Course title: Social Policy
Instructor: Ke’Andra L. Hagans, MSW, instructor of social work
Course description: “As social workers, it’s quite common for us to consider the direct practice of social work. We’re going to come in and do assessments. We’re going to empower families. This course emphasizes the power of policy and the prevalence of it in the work that we do.”
Featured abilities: Analysis, problem solving, communication, effective citizenship
The project: “Students will choose a policy or program of interest, study it using an analysis model, and submit a 10-page (or more) paper. They will evaluate the strengths and weaknesses of the policy. Does it do what it’s supposed to? How is it supported financially? Does it represent innovation? Does the program meet the need it was designed to meet? Can it evolve as times and situations change? Does it address important social justice issues, or does it serve as a detriment to social justice?”

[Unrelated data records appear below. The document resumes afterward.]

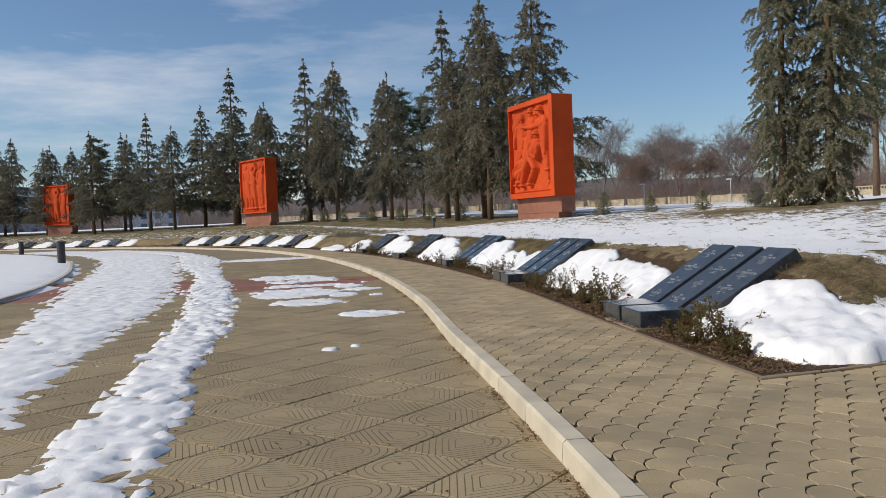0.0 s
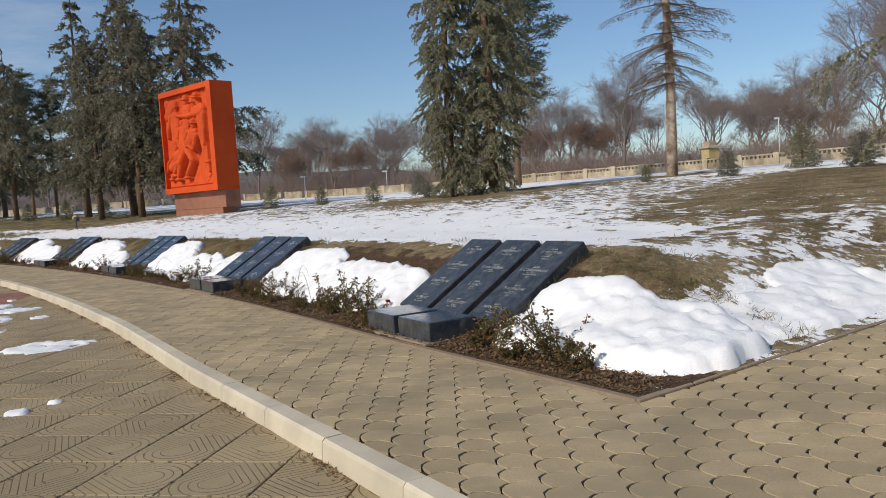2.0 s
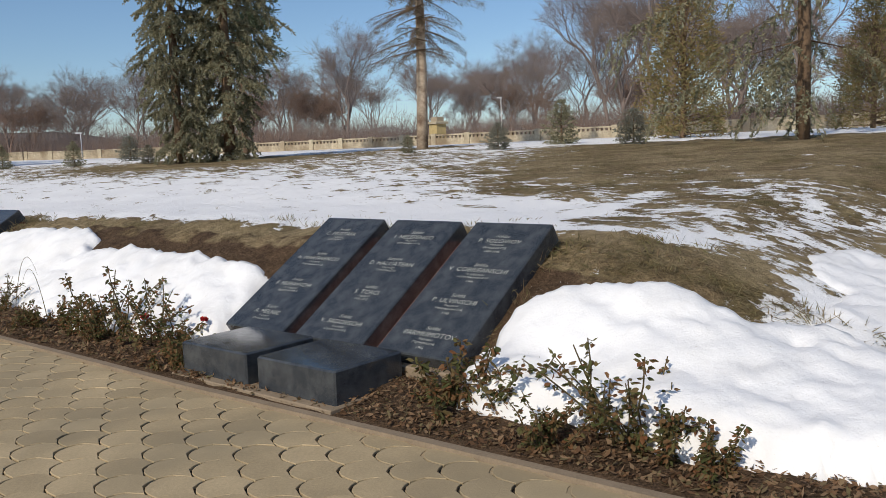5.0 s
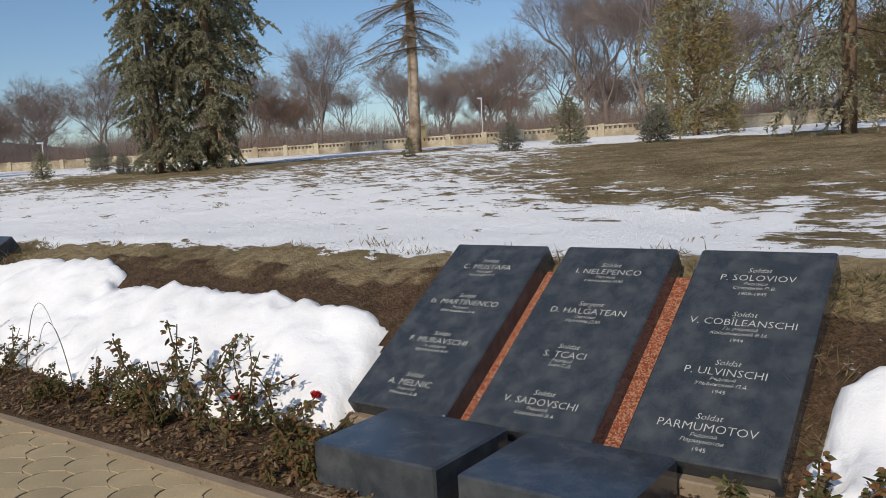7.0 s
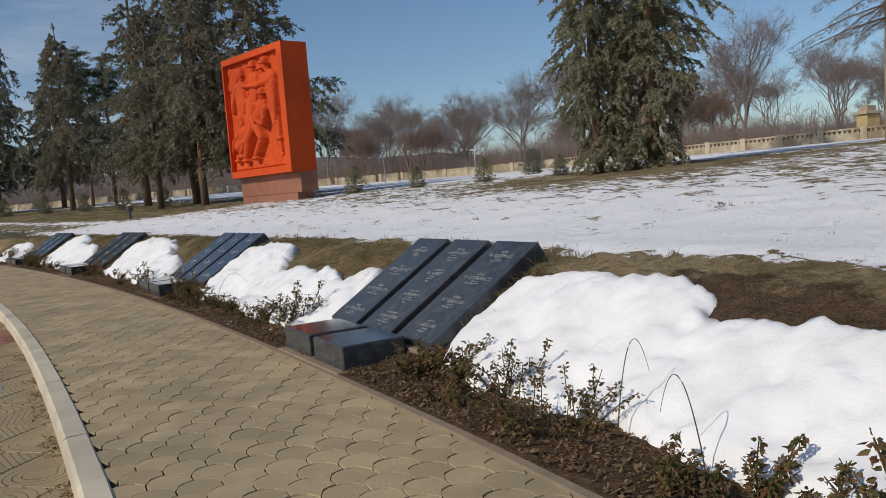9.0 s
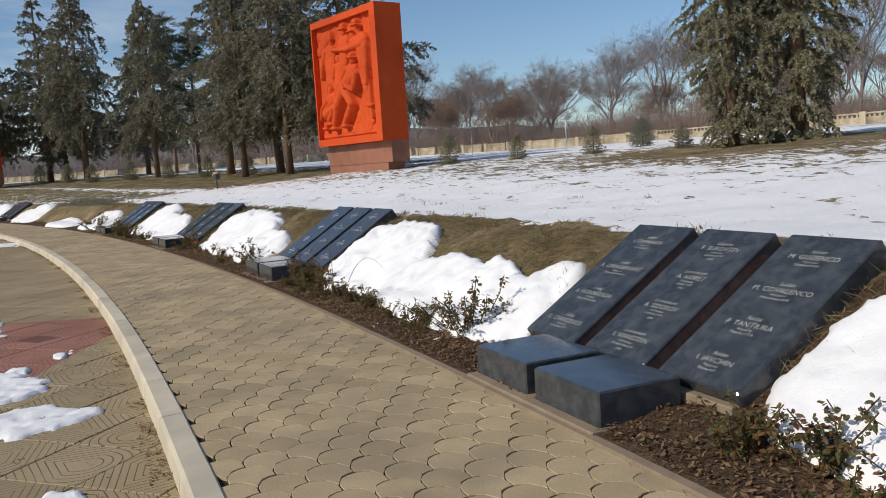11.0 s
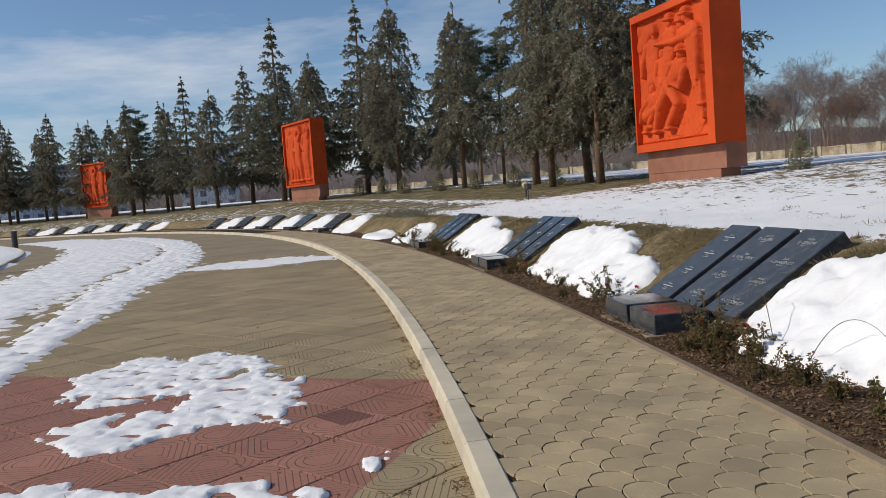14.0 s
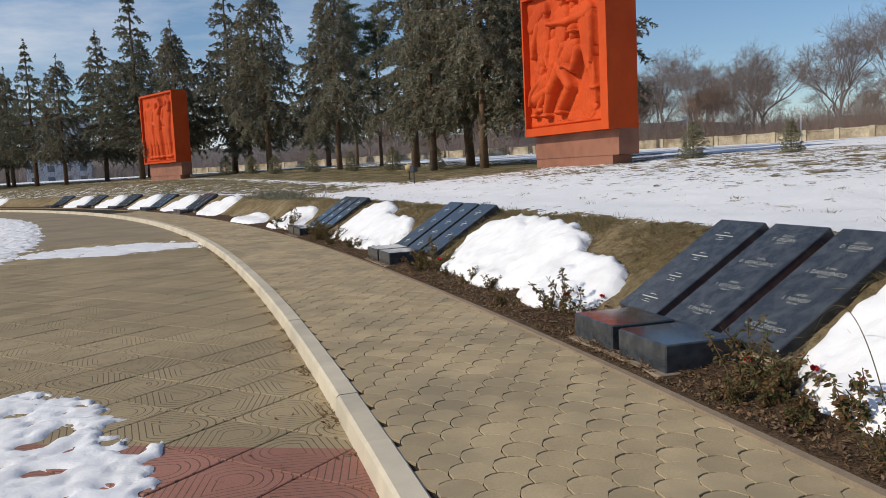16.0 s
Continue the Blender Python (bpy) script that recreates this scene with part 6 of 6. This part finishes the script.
def tiles():
    """Relief slabs of the plaza, laid square across the walk's direction."""
    S = 0.56
    r = random.Random(23)
    turn = radians(16 + 45)
    ux, uy = Vector((math.cos(turn), math.sin(turn), 0)), Vector((-math.sin(turn), math.cos(turn), 0))
    o = Vector((-1.2, 17.0, 0))
    rest, uvs = Geo(), []
    near = []
    i0 = 46
    b, e = 0.005, 0.011
    for i in range(-i0, i0):
        for j in range(-i0, i0):
            c = o + ux * (i + 0.5) * S + uy * (j + 0.5) * S
            d, a = rel(c.x, c.y)
            if not (-9.5 < d < 0.22 and 6 < a < 27):
                continue
            k = r.randrange(2) * 2 + ((i + j) % 2)
            near.append((c, k))
    q = [(-1, -1), (1, -1), (1, 1), (-1, 1)]
    fs = [(4, 5, 9, 8), (5, 6, 10, 9), (6, 7, 11, 10), (7, 4, 8, 11), (0, 1, 5, 4), (1, 2, 6, 5), (2, 3, 7, 6), (3, 0, 4, 7), (8, 9, 10, 11)]
    h = S / 2
    one = Geo()
    for s, zz in ((h - b, -0.016), (h - b, -0.004), (h - e, 0.0)):
        one.v += [Vector((x * s, y * s, zz)) for x, y in q]
    one.f = list(fs)
    me1 = one.mesh("paving_slab", M["tile"])
    me1.uv_layers.new(name="uv").data.foreach_set("uv", [t for f in fs for w in f for t in q[w % 4]])
    singles = 0
    for c, k in near:
        z = PLAZA_Z + r.uniform(-0.003, 0.002)
        d, a = rel(c.x, c.y)
        if -3.2 < d and 14.2 < a < 20.5 and singles < 300:
            o1 = part("paving_slab", me1, None, plaza)
            o1.matrix_local = Matrix.Translation((c.x, c.y, z)) @ Matrix.Rotation(turn - k * math.pi / 2, 4, "Z")
            singles += 1
            continue
        base = len(rest.v)
        for s, zz in ((h - b, -0.016), (h - b, -0.004), (h - e, 0.0)):
            rest.v += [c + ux * x * s + uy * y * s + Vector((0, 0, z + zz)) for x, y in q]
        cs, sn = ((1, 0), (0, 1), (-1, 0), (0, -1))[k]
        ex = [(x * cs - y * sn, x * sn + y * cs) for x, y in q]
        for f in fs:
            rest.f.append(tuple(base + t for t in f))
            uvs += [ex[t % 4] for t in f]
    me = rest.mesh("paving_slabs", M["tile"])
    me.uv_layers.new(name="uv").data.foreach_set("uv", [t for p in uvs for t in p])
    ob = part("paving_slabs", me, None, plaza, "tan relief paving slabs with a red band")
    ob["kind"] = "stuff"


tiles()
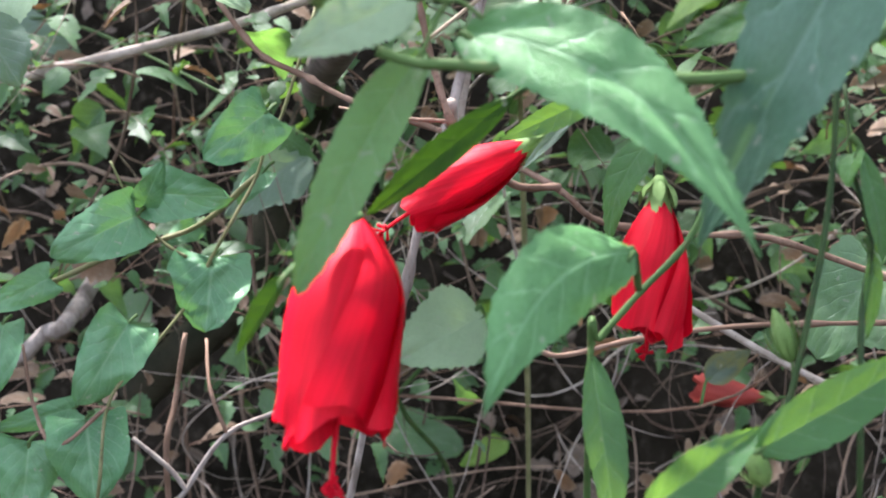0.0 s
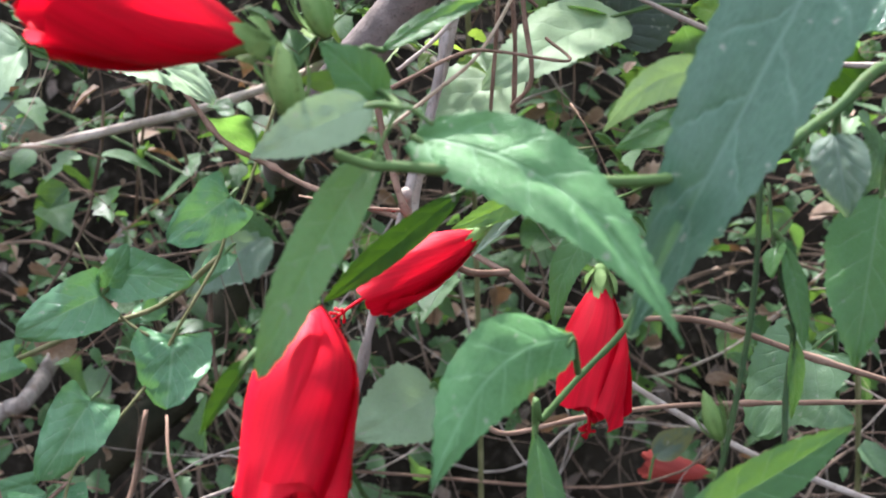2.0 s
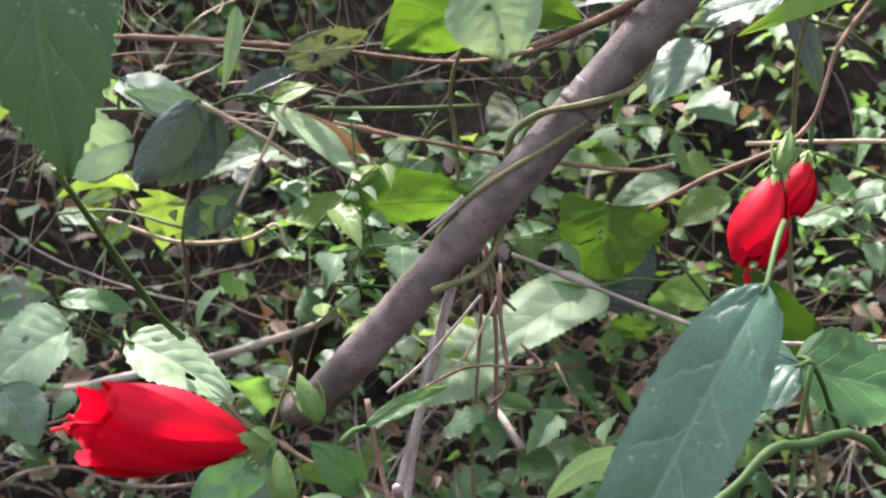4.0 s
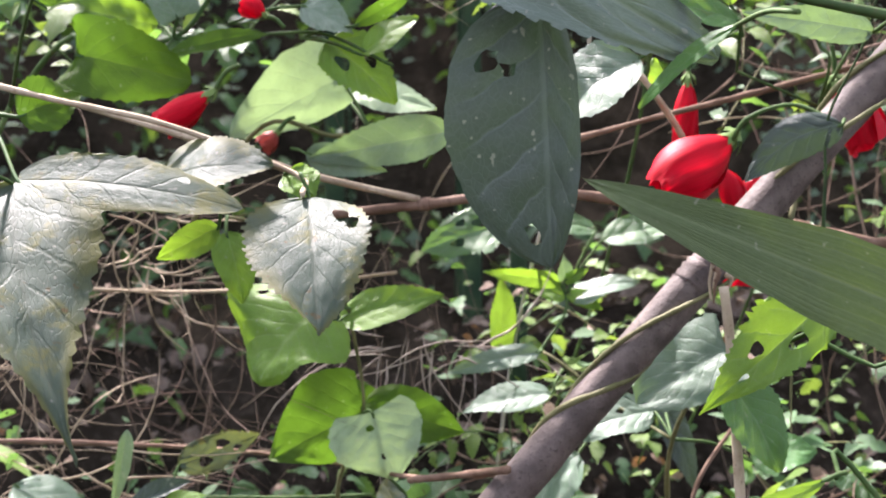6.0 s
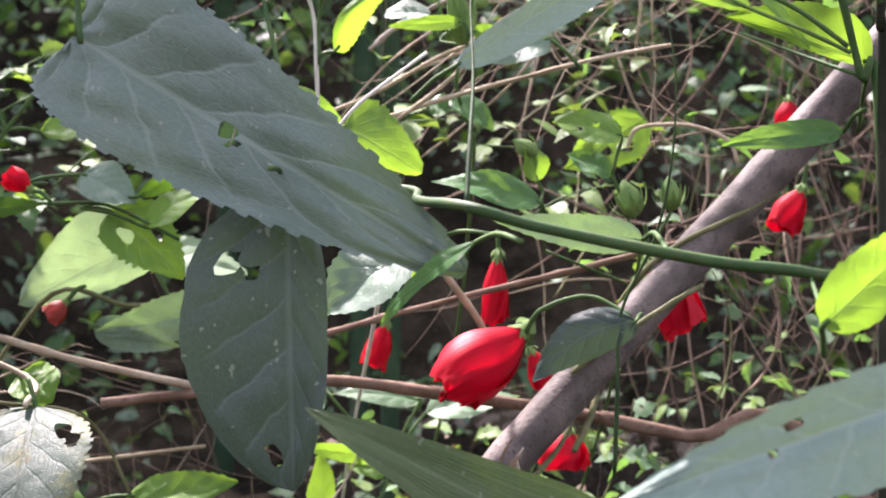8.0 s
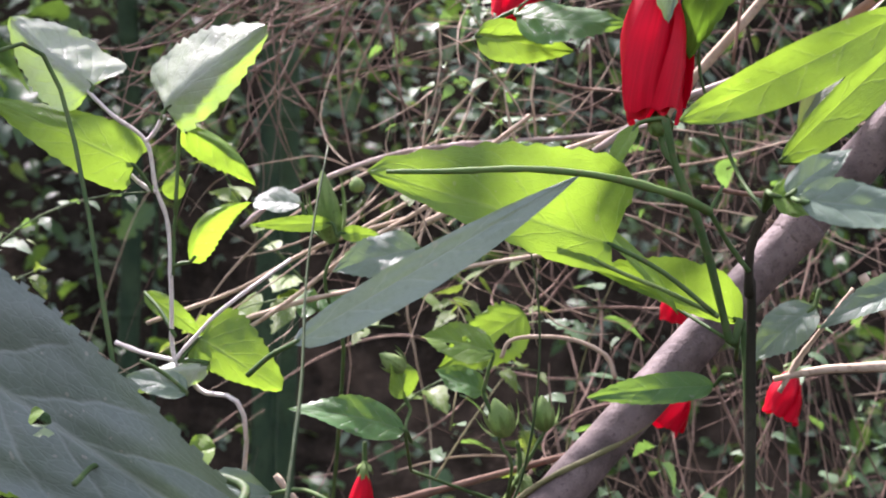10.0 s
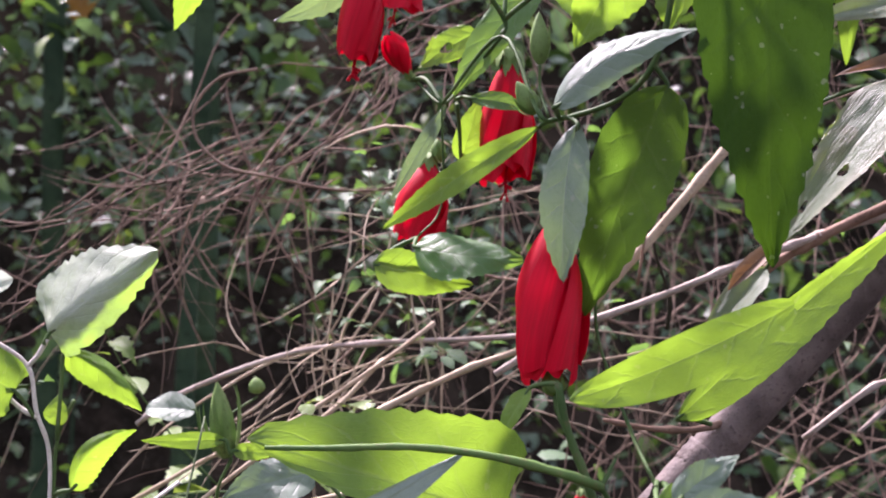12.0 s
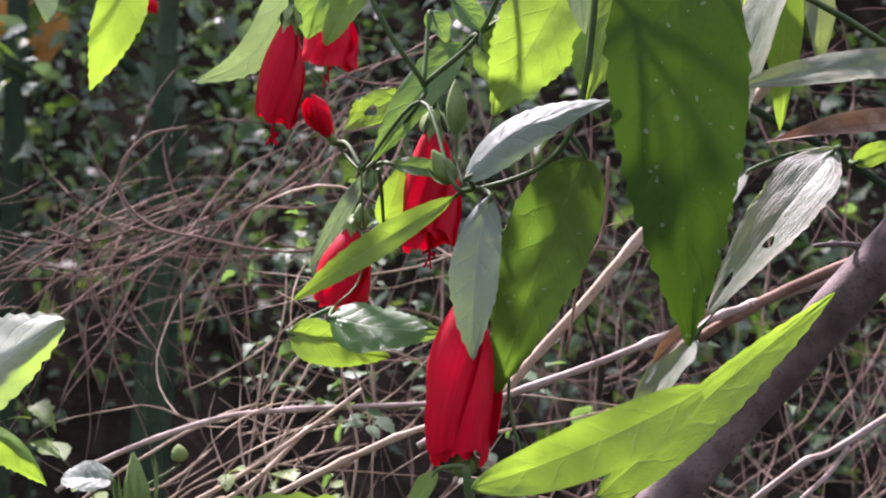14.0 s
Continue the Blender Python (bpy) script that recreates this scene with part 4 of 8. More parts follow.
tube(heart_vine, "stem", [(-0.0849, 0.5846, 0.6627), (-0.1147, 0.5897, 0.6385), (-0.1507, 0.5874, 0.6276), (-0.1842, 0.5845, 0.6141), (-0.2243, 0.5814, 0.5995)], 0.00130, 0.00133, GREENVINE)
tube(heart_vine, "stem", [(-0.1915, 0.5592, 0.5914), (-0.1854, 0.5486, 0.5653), (-0.1741, 0.5401, 0.5495), (-0.1524, 0.5484, 0.5646)], 0.00077, 0.00102, TWIG)
leaf(heart_vine, (-0.106, 0.575, 0.6266), (-0.1089, 0.563, 0.5942), (0.1897, -0.9262, 0.3259), 0.0373, "heart", VINELEAF, wave=0.14, bow=0.06, fold=3, ragged=0.045, teeth=0, pucker=2.6, att=(-0.1028, 0.579, 0.6294))
leaf(heart_vine, (-0.1342, 0.578, 0.6565), (-0.0946, 0.566, 0.6555), (-0.2806, -0.9405, 0.1917), 0.0255, "heart", VINELEAF, wave=0.14, bow=0.06, fold=3, ragged=0.045, teeth=0, pucker=2.6, att=(-0.1312, 0.582, 0.6594))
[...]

The impact: “I’m hoping that they have a better appreciation for the impact of policy. I remember being an undergraduate student; it wasn’t until I was working for a program that I started to observe direct consequences related to policy. If I could just plant that seed that policy and the implications of policy are around us all day, every day, then I did my job.”
Course title: The End of Nature
Instructor: Chris Young, PhD, professor of biology
Course description: Students from all majors explore the topic of climate change, especially “the geographic, political, and economic opportunities and challenges related to climate in our global future.”
Featured abilities: developing a global perspective, effective citizenship
“This is a big topic, and we’ve got only one semester. We’re not going to solve this. But we do want to move a step closer.”
The project: “First, they choose a country, learn about its geography and how climate change is affecting that place. We talk about reliable, credible information, and I show them how to find and evaluate resources.”
“The next part of the project is for them to identify a nongovernmental organization (NGO) that’s focused on climate change and is actively working to improve conditions for people in that country. The third part combines economics and politics. They do research and describe how their country is functioning. We also review the U.S. system of government. The students see how government and NGOs play a big role.
“At the end of the course, they combine all three parts and do a public presentation, sharing the basic impact of climate change on their country, the responses of NGOs and the ways that these efforts are ultimately transforming some of the government agencies or regulations in place.”
The impact: “Students realize that change is possible. They get inspired. They see their agency, not just as effective citizens here in Milwaukee, but as members of a global collective that has a lot more power.”
This article appears in the spring/summer 2021 issue of Alverno Magazine.